No matter what business you are in, you are selling something. Maybe you are selling a product, a service or perhaps your time, but every business is selling something. This is a good thing. The exchange of goods and services is what makes our economy work.

As business owners, it can be easy to forget what it is we are actually selling. Of course, we know what product or services our respective businesses offer, but the product or service may not be what we should be selling. For example, A Fitness Center may be selling club memberships although that is not what prospective customers are actually buying. When a person buys a fitness club membership they are purchasing an opportunity to look and feel better. The consumer is concerned with the benefits that the Fitness Center provides them, not the contract the club membership is comprised of.

Selling the benefits of your products or services is a customer-centric approach to doing business as opposed to focusing on what the business wants. As a business owner, we want people to buy our goods and services, as consumers, we are concerned with what those goods and services offer us. We can help to bridge this gap by relaying the benefits of our products to our customers.

Here are a few examples:

Instead of:
Our product will help you lose weight.
Try:
Our product will help you look great.

Instead of:
Buy a new mattress.
Try:
Sleep like a baby.

Instead of:
Eat healthier.
Try:
Feel Better.

Instead of:
Buy a new car.
Try:
Drive a safe, reliable vehicle.

Instead of:
Eat at my restaurant.
Try:
Don't slave over a hot stove or enjoy a romantic evening.

As business owners, we need to keep the benefits for our customers in mind when we create advertising and promotional programs. If our advertising does not provide consumers with the benefits our products offer them, then we should change the way we are advertising.

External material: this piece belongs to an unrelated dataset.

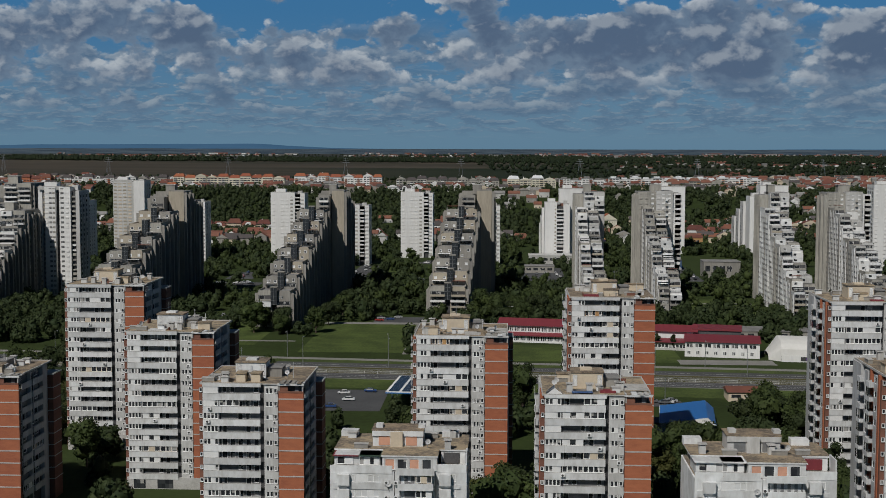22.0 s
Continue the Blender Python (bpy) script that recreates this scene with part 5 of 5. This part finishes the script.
ORANGE = "long cream housing block under orange tiled roofs"
long_block(-606, 1860, 166, 14.5, "orange_tile", "cream_render", "pale_concrete", label=ORANGE)
long_block(-424, 1850, 70, 16, "orange_tile", "white_plaster", "salmon_render", label="white housing block with red balconies and orange roofs")
long_block(-350, 1850, 56, 16, "orange_tile", "white_plaster", "salmon_render", label="white housing block with red balconies and orange roofs")
long_block(-278, 1900, 155, 11, "slate_roof", "dirty_concrete", label="long grey housing block under dark brown attic roofs")
long_block(-111, 1860, 71, 13, "bright_roof", "cream_render", "beige_render", label="cream housing block under white sheet roofs")
long_block(-36, 1850, 66, 13.5, "roof_grey", "white_plaster", "brick_panel", "flat", label="red and white housing block with a grey flat roof")
long_block(40, 1900, 225, 13.5, "bright_roof", "white_plaster", "salmon_render", "flat", label="long white housing block with pale flat roofs")
long_block(120, 1850, 80, 10, "brown_and_shaded_brick", "dirty_concrete", "ochre_render", label="tan house row with dark roofs and ochre gables")
long_block(-790, 1900, 116, 11, "slate_roof", "white_plaster", "brick_panel", "arch", label="white house row with dark roofs and arched attic gables")
long_block(-672, 1905, 60, 11, "slate_roof", "grey_concrete", "white_frame", "arch", label="grey house row with dark roofs and arched attic gables")
long_block(-826, 1830, 46, 13, "tile_roof", "brick_panel", "white_frame", label="red brick housing block with white balconies")
long_block(-1082, 2000, 44, 15, "slate_roof", "grey_blue_sheet", "grey_metal", "flat", label="dark blue-grey office block with a flat roof")
long_block(-1125, 1950, 42, 9, "orange_tile", "beige_render", label="house row under a large orange-red roof")
long_block(-575, 1700, 46, 6, "orange_tile", "white_plaster", label="low white house row with an orange roof")
long_block(-264, 1600, 46, 9, "slate_roof", "white_plaster", "slate_roof", "arch", label="white house row with dark roofs and tall dormers")
long_block(-422, 1250, 74, 8, "tile_roof", "beige_render", "white_frame", "arch", label="house row under dark red roofs with white dormers")
long_block(-346, 1225, 42, 8, "tile_roof", "white_plaster", "white_frame", label="white house row under dark red roofs")
long_block(-545, 1250, 60, 8, "tile_roof", "dirty_concrete", "white_frame", "arch", label="house row under dark red roofs with white dormers")
long_block(-640, 1270, 70, 8, "tile_roof", "beige_render", "salmon_render", "arch", label="house row under dark red roofs with white dormers")
long_block(-190, 1240, 60, 8, "slate_roof", "white_plaster", "white_frame", label="white house row under dark roofs")
long_block(60, 1210, 66, 7, "tile_roof", "white_plaster", "white_frame", label="long low house row under a dark red roof")
long_block(150, 1260, 60, 7, "tile_roof", "beige_render", "white_frame", label="long low house row under a dark red roof")


def church():
    t = thing("church", "small pale church with a slim tower and orange roof", "church", (-21, 1280, terrain(-20, 1282)))
    part("nave", Shape().box(3, 20, 0, 24, 0, 10, "cream_render"), t)
    part("nave_roof", Shape().gable(2.4, 20.6, -0.6, 24.6, 10, 16, "orange_tile", "y", end="cream_render"), t, "orange tiled roof")
    part("tower", Shape().box(0, 4.5, -3, 1.5, 0, 24, "white_plaster").box(-0.3, 4.8, -3.3, 1.8, 18, 18.5, "concrete_trim").box(1.5, 3, -3.1, -3, 19, 22.5, "vent_dark"), t)
    part("spire", Shape().tube(2.25, -0.75, 24, 31, 2.4, 0.1, "slate_roof", 8), t, "dark pointed spire")


church()


def houses(name, label, count, seed, xr, yr, tall=(3, 7), keep=None):
    """A carpet of small pitched houses."""
    r = random.Random(seed)
    s = Shape()
    for i in range(count):
        y = r.uniform(*yr)
        x = r.uniform(*xr) * y / 1500
        if keep and not keep(x, y):
            continue
        w, d, h = r.uniform(8, 15), r.uniform(7, 11), r.uniform(*tall)
        z = terrain(x, y) - 0.5
        wall, roof = r.choice(["white_plaster", "pale_concrete", "beige_render", "grey_concrete", "grey_concrete"]), r.choice(["tile_roof", "tile_roof", "slate_roof", "roof_grey", "brown_and_shaded_brick"])
        s.box(x, x + w, y, y + d, z, z + h, wall)
        s.gable(x - 0.5, x + w + 0.5, y - 0.5, y + d + 0.5, z + h, z + h + 3.4, roof, r.choice("xxxy"), end=wall)
        s.box(x + 1.5, x + 3, y - 0.06, y, z + 1, z + 2.4, "window_glass").box(x + w - 3, x + w - 1.5, y - 0.06, y, z + 1, z + 2.4, "window_glass")
    return solid(name, s, label, "houses", kind="stuff")


def patchy(x, y):
    return noise.noise(Vector((x * 0.006, y * 0.006, 2))) > (0.02 if x < 0 else -0.16)


houses("plateau_houses", "dense small houses with red tiled roofs", 900, 31, (-760, 560), (1640, 2200), (4, 9), patchy)
houses("bank_houses", "small red-roofed houses among trees on the bank", 190, 32, (-640, 480), (1130, 1640), (5, 8), patchy)
houses("wood_edge_houses", "small red-roofed houses and gardens among the trees", 110, 36, (-260, 420), (1120, 1500), (4, 7), patchy)
houses("valley_houses", "rows of red-roofed houses below the wood", 70, 33, (-560, -180), (1090, 1180), (6, 9))
houses("estate_houses", "estate of pale houses with steep grey-brown roofs", 260, 37, (140, 480), (1930, 2150), (8, 12))


def plain_halls():
    r = random.Random(35)
    s = Shape()
    for i in range(2200):
        y = r.choice([r.uniform(2300, 3400), r.uniform(3000, 4850), r.uniform(4050, 4850), r.uniform(4050, 4850)])
        x = r.uniform(-0.66, 0.46) * y
        if math.hypot(x, y) > 4860:
            continue
        if noise.noise(Vector((x * 0.003, y * 0.004, 7))) < 0.0 - 0.25 * (x > 0):
            continue
        if y < 3800 and x < 0.04 * y:
            continue
        w, d, h, z = r.uniform(5, 12) * r.choice([1, 1, 1, 1, 1, 4.0]), r.uniform(8, 14), r.uniform(2.5, 5), terrain(x, y) - 0.5
        s.box(x, x + w, y, y + d, z, z + h, r.choice(["white_plaster", "pale_concrete", "grey_concrete", "grey_concrete", "grey_concrete", "brown_and_shaded_brick"]))
        if r.random() < 0.7:
            s.gable(x - 0.5, x + w + 0.5, y - 0.5, y + d + 0.5, z + h, z + h + 2.5, r.choice(["tile_roof", "tile_roof", "roof_grey", "brown_and_shaded_brick"]), "x")
    return solid("plain_buildings", s, "far white halls and houses on the plain", "buildings", kind="stuff")


plain_halls()


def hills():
    """Low blue hills at the horizon, and the plain before them, haze painted in."""
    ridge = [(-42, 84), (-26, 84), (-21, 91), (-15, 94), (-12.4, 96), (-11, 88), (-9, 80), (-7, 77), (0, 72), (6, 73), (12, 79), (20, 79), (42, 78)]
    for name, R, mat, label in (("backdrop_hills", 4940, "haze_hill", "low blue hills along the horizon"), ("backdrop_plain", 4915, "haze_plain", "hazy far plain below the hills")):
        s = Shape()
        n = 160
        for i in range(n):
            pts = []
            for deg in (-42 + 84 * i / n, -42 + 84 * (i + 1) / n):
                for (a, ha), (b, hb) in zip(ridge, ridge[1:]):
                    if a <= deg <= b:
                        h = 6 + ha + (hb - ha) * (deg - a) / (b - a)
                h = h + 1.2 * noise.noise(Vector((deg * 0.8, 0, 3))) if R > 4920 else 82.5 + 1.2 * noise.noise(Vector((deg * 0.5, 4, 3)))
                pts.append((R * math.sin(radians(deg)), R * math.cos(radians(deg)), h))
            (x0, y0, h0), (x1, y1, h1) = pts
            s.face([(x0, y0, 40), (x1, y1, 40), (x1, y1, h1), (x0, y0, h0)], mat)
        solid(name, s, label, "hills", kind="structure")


hills()

# ---- parked cars, lamps, poles ----


def car_meshes(paint):
    s = Shape()
    prof = [(-2.1, 0.35), (-2.15, 0.75), (-1.35, 0.92), (1.5, 0.95), (2.1, 0.85), (2.15, 0.35)]
    for y in (-0.85, 0.85):
        s.v += [(x, y, z) for x, z in prof]
    k = s.slot(paint)
    n = len(prof)
    for i in range(n):
        j = (i + 1) % n
        s.f.append((i, j, n + j, n + i)), s.m.append(k)
    s.f += [tuple(reversed(range(n))), tuple(range(n, 2 * n))]
    s.m += [k, k]
    c = Shape()
    cab = [(-1.35, 0.92, 0.8), (-0.7, 1.42, 0.62), (0.9, 1.44, 0.62), (1.55, 0.95, 0.8)]
    for sgn in (-1, 1):
        c.v += [(x, sgn * y, z) for x, z, y in cab]
    c.f += [(0, 1, 5, 4), (2, 3, 7, 6), (3, 2, 1, 0), (4, 5, 6, 7), (1, 2, 6, 5)]
    c.m += [c.slot("window_glass")] * 4 + [c.slot(paint)]
    w = Shape().tube(0, 0, -0.1, 0.1, 0.33, 0.33, "tyre", 10)
    w.v = [(x, z, y + 0.33) for x, y, z in w.v]
    far = Shape()
    far.v, far.f, far.m, far.mats = list(s.v), list(s.f), list(s.m), list(s.mats)
    for wx in (-1.3, 1.35):
        far.box(wx - 0.3, wx + 0.3, -0.86, 0.86, 0, 0.5, "tyre")
    return s.mesh("body"), c.mesh("cabin"), w.mesh("wheel"), far.mesh("body")


CAR_NAMES = ["white", "silver", "black", "red", "blue", "grey"]
CAR_SETS = [car_meshes("car_" + n) for n in CAR_NAMES]


def car(x, y, turn, k):
    t = thing("car", CAR_NAMES[k] + " hatchback car parked on the asphalt", "car", (x, y, 0.12), turn, group="parked cars")
    b, c, w, far = CAR_SETS[k]
    part("body", far if y > 460 else b, t)
    part("cabin", c, t, "dark glazed cabin")
    if y > 460:
        return
    for wx in (-1.3, 1.35):
        for wy in (-0.8, 0.8):
            part("wheel", w, t, at=(wx, wy, 0))


cr = random.Random(9)
for i, (x, y, w, d, n, turn) in enumerate(LOTS):
    if y > 460:
        strip("parking_lot", x, x + w, y, y + d, 0.08, "asphalt", "grey asphalt parking lot between the blocks", "parking lot")
    else:
        strip("parking_lot", x, x + w, y, y + d, 0.11, "asphalt", "grey asphalt parking bay and access lane", "parking lot")
    for j in range(n):
        car(x + 2 + (w - 4) * cr.random(), y + 3 + (d - 5) * (j + 0.5) / n, turn + cr.choice([0, 180]) + cr.uniform(-3, 3), cr.choice([0, 0, 1, 1, 2, 3, 4, 5, 5]))


def street_lamp(x, y, h, turn):
    t = thing("street_lamp", "tall grey steel street lamp with one arm", "street lamp", (x, y, 0), turn, group="street lamps")
    part("pole", Shape().tube(0, 0, 0, h, 0.16, 0.08, "grey_metal", 6), t)
    part("arm", Shape().box(-0.05, 2.2, -0.05, 0.05, h - 0.1, h, "grey_metal"), t)
    part("lamp_head", Shape().box(1.6, 2.5, -0.15, 0.15, h - 0.2, h - 0.05, "dish_metal"), t)


for i in range(12):
    street_lamp(*road_place(-230 + i * 34, 14.2), 11.5, 90 + ROAD_TURN)
for i in range(8):
    street_lamp(*road_place(-190 + i * 42, 36), 10.5, 270 + ROAD_TURN)
for x, y in ((-112, 600), (-120, 420), (-96, 424), (-60, 410)):
    street_lamp(x, y, 9, 0)


def fence(u0, u1, v, h, n):
    t = thing("railing", "grey steel railing along the tram line", "fence", (ROAD_X, ROAD_Y, 0), ROAD_TURN)
    part("rail", Shape().box(u0, u1, v - 0.04, v + 0.04, h - 0.08, h, "dish_metal"), t)
    part("rail", Shape().box(u0, u1, v - 0.04, v + 0.04, 0.3, 0.38, "dish_metal"), t)
    for i in range(n):
        part("post", cached("post", lambda: Shape().box(-0.07, 0.07, -0.07, 0.07, 0, 1.15, "dish_metal")), t, at=(u0 + (u1 - u0) * i / (n - 1), v, 0))


fence(-190, 150, 1.2, 1.1, 70)
for v in (4.0, 5.5, 8.6, 10.1):
    along("rail", v, v + 0.14, 0.16, "grey_metal", "worn steel tram rail", "rail")
for v in (-6.7, -3.4, 18.9):
    along("lane_line", v, v + 0.15, 0.056, "paint_line", "worn white lane line", "road marking", -330, 280)


def pylon(x, y, h):
    z = terrain(x, y)
    t = thing("power_pylon", "far grey lattice power pylon", "pylon", (x, y, z), group="power pylons")
    s = Shape()
    for sx in (-1, 1):
        for sy in (-1, 1):
            k = len(s.v)
            s.tube(0, 0, 0, h, 0.35, 0.15, "grey_metal", 4)
            for j in range(k, len(s.v)):
                a, b, c = s.v[j]
                s.v[j] = (a + sx * 4 * (1 - c / h), b + sy * 4 * (1 - c / h), c)
    part("mast", s, t)
    for zz, w in ((h * 0.7, 8), (h * 0.82, 6), (h * 0.94, 4)):
        part("crossarm", Shape().box(-w, w, -0.25, 0.25, zz, zz + 0.6, "grey_metal"), t)


for i in range(11):
    pylon(-1350 + i * 230, 2480 + 30 * math.sin(i * 2.1), 34)

# open lawn of the park with its paths
strip("lawn", -200, -156, 512, 598, 0.03, "grass", "mown green park lawn", "lawn")
strip("lawn", -262, -222, 530, 600, 0.03, "grass", "mown green park lawn", "lawn")
strip("pavement", -262, -206, 540, 542.5, 0.07, "paving", "pale park path across the lawn", "path")
strip("lawn", -14, 22, 640, 712, 0.03, "grass", "green lawn between the housing blocks", "lawn")
strip("lawn", -206, -178, 812, 900, 0.03, "grass", "green lawn between the parking lots", "lawn")
strip("pavement", -14, 22, 690, 692.5, 0.07, "paving", "pale path across the courtyard", "path")
strip("pavement", -215, -140, 597.5, 604, 0.07, "paving", "pale park path beside the lawn", "path")
strip("pavement", -156, -153.5, 508, 597, 0.07, "paving", "pale park path beside the lawn", "path")
strip("lawn", -128, -42, 494, 536, 0.03, "grass", "mown grass strip before the school", "lawn")
strip("forecourt", -44, -6, 490, 501, 0.05, "paving", "pale concrete forecourt before the hall", "forecourt")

Customers don't care why we want them to buy our products, nor should they. They want to know what benefits our products or services offer them. How can we help them, will our products or services make their lives easier, save them money, make them more comfortable, or benefit them in some other way?

Take a moment and think about how your products or services benefit your customers, then determine whether or not your advertising is reflecting those benefits. Ultimately, the more we focus on the benefits we can offer consumers, the more products and services we will sell.